◆ PROBLEM REQUIREMENTS ◆
Your answer should be only a number: how many lines include the word "that".
START SUPPLIED DATA
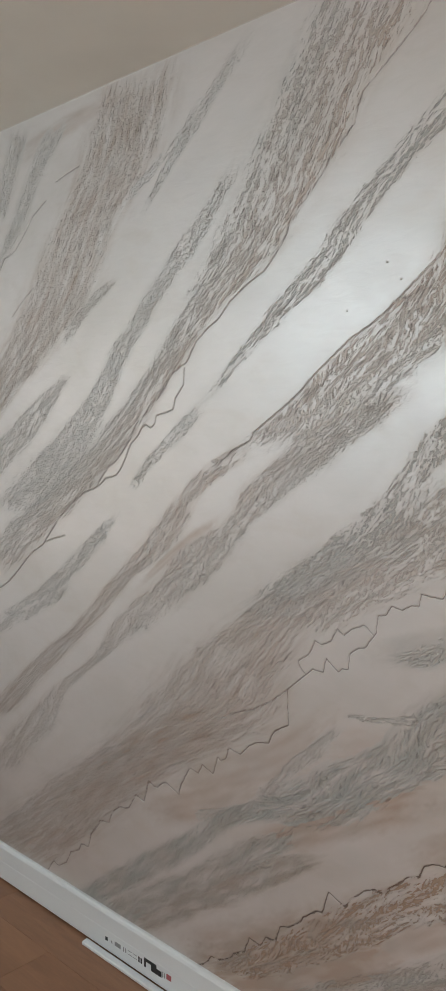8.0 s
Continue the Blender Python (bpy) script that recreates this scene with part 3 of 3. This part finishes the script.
END SUPPLIED DATA
START SUPPLIED DATA
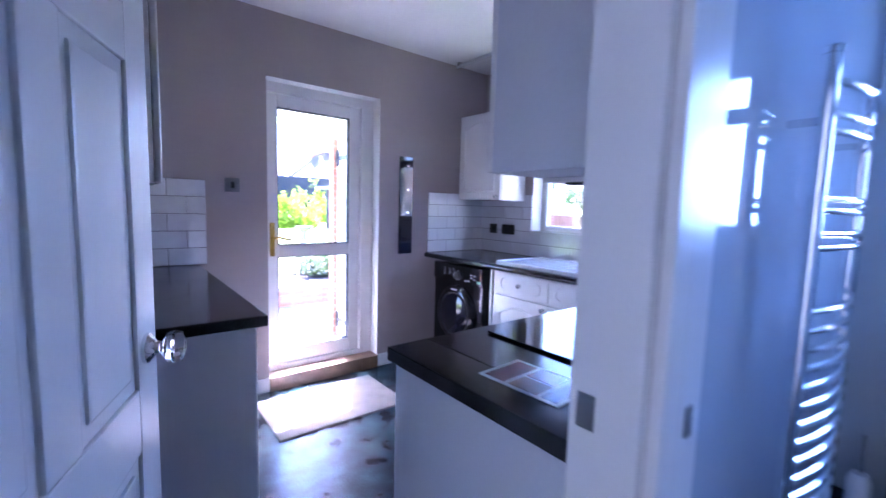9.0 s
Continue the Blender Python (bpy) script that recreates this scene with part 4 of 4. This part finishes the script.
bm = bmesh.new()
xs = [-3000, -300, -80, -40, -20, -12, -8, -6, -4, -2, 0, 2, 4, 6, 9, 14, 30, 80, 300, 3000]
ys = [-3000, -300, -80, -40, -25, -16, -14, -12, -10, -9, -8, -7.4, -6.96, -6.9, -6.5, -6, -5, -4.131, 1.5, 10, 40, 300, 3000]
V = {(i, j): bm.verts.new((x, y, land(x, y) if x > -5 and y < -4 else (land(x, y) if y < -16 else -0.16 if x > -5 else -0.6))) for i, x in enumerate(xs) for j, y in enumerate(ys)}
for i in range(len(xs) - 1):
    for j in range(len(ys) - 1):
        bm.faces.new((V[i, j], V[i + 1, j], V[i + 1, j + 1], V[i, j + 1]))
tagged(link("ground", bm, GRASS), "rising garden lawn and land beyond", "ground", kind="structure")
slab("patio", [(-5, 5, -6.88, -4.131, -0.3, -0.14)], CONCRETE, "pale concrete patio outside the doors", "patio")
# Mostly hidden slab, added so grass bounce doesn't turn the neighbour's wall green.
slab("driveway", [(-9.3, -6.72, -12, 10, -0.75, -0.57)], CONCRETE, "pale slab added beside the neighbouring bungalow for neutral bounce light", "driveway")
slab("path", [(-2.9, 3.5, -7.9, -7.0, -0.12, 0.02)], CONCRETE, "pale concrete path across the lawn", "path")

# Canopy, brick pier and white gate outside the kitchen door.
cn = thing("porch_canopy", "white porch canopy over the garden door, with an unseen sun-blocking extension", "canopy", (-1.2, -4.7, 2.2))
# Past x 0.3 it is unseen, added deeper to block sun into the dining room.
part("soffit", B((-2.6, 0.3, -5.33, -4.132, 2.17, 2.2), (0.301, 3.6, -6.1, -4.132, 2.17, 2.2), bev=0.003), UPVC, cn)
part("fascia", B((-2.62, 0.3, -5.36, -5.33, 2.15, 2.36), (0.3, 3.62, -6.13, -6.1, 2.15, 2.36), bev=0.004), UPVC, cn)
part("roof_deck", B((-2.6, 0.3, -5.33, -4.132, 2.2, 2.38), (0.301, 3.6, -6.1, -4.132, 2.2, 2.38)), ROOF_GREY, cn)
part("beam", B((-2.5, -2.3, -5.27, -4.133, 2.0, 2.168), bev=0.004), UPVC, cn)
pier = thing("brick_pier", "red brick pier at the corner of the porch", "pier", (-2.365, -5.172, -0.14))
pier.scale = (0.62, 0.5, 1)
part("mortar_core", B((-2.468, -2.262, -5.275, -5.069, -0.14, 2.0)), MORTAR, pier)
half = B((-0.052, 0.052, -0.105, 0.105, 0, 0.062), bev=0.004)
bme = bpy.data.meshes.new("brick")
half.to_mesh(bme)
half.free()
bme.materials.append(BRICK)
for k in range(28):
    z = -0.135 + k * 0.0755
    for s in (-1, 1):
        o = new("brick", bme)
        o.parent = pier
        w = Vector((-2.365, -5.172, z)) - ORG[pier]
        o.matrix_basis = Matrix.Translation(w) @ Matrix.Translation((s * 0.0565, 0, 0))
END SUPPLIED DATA
◆ EXPECTED ANSWER ◆
2